* START *

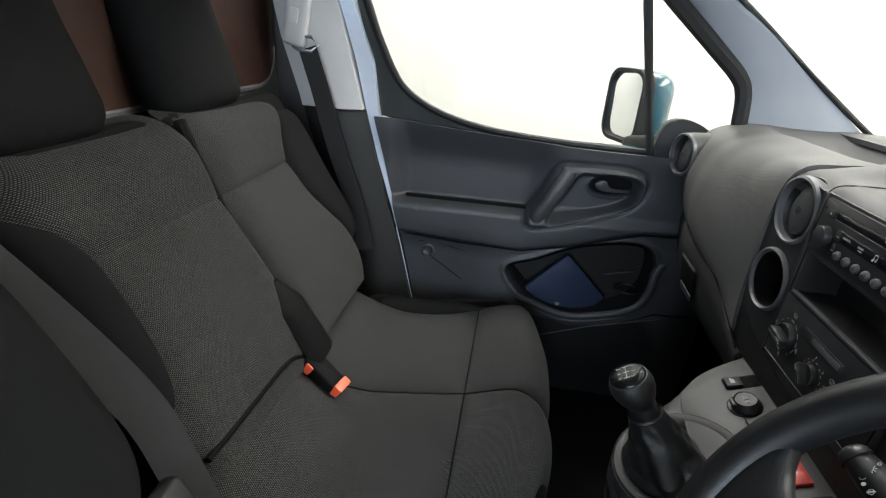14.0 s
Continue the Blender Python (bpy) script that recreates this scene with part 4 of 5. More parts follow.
# the front edge of the side panel turns in under the nose
last = flank[-1]
for dx, dy, dz in ((0.003, -0.0035, 0.004), (0.008, -0.0060, 0.010), (0.014, -0.0068, 0.017), (0.021, -0.0060, 0.025), (0.029, -0.0030, 0.034), (0.038, 0.0030, 0.044)):
    flank.append([(x - dx * min(1.0, 0.30 + i / (0.5 * n)), y + dy * min(1.0, 0.30 + i / (0.5 * n)), z + dz * max(0.0, (i - 0.55 * n) / (0.45 * n))) for i, (x, y, z) in enumerate(last)])
NF, NP = len(flank) - 1, len(last) - 1
part("side_panel", sheet(lambda u, v: flank[round(u * NF)][round(v * NP)], NF, NP, 0.0012), CONSOLE, console, "moulded grey side panel of the console")
part("panel_seam", tube(spline(ahead([(0.0845, -0.1995, 0.4425), (0.078, -0.2085, 0.424), (0.0742, -0.2115, 0.400), (0.079, -0.2105, 0.379), (0.088, -0.2057, 0.360), (0.0985, -0.1957, 0.340)]), 5), 0.0011, 6), VOID, console)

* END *

* **TASK TO CARRY OUT**
Give an exact reproduction of every line, leaving out any picture.

* **EXERCISE ANSWER**
14.0 s
Continue the Blender Python (bpy) script that recreates this scene with part 4 of 5. More parts follow.
# the front edge of the side panel turns in under the nose
last = flank[-1]
for dx, dy, dz in ((0.003, -0.0035, 0.004), (0.008, -0.0060, 0.010), (0.014, -0.0068, 0.017), (0.021, -0.0060, 0.025), (0.029, -0.0030, 0.034), (0.038, 0.0030, 0.044)):
    flank.append([(x - dx * min(1.0, 0.30 + i / (0.5 * n)), y + dy * min(1.0, 0.30 + i / (0.5 * n)), z + dz * max(0.0, (i - 0.55 * n) / (0.45 * n))) for i, (x, y, z) in enumerate(last)])
NF, NP = len(flank) - 1, len(last) - 1
part("side_panel", sheet(lambda u, v: flank[round(u * NF)][round(v * NP)], NF, NP, 0.0012), CONSOLE, console, "moulded grey side panel of the console")
part("panel_seam", tube(spline(ahead([(0.0845, -0.1995, 0.4425), (0.078, -0.2085, 0.424), (0.0742, -0.2115, 0.400), (0.079, -0.2105, 0.379), (0.088, -0.2057, 0.360), (0.0985, -0.1957, 0.340)]), 5), 0.0011, 6), VOID, console)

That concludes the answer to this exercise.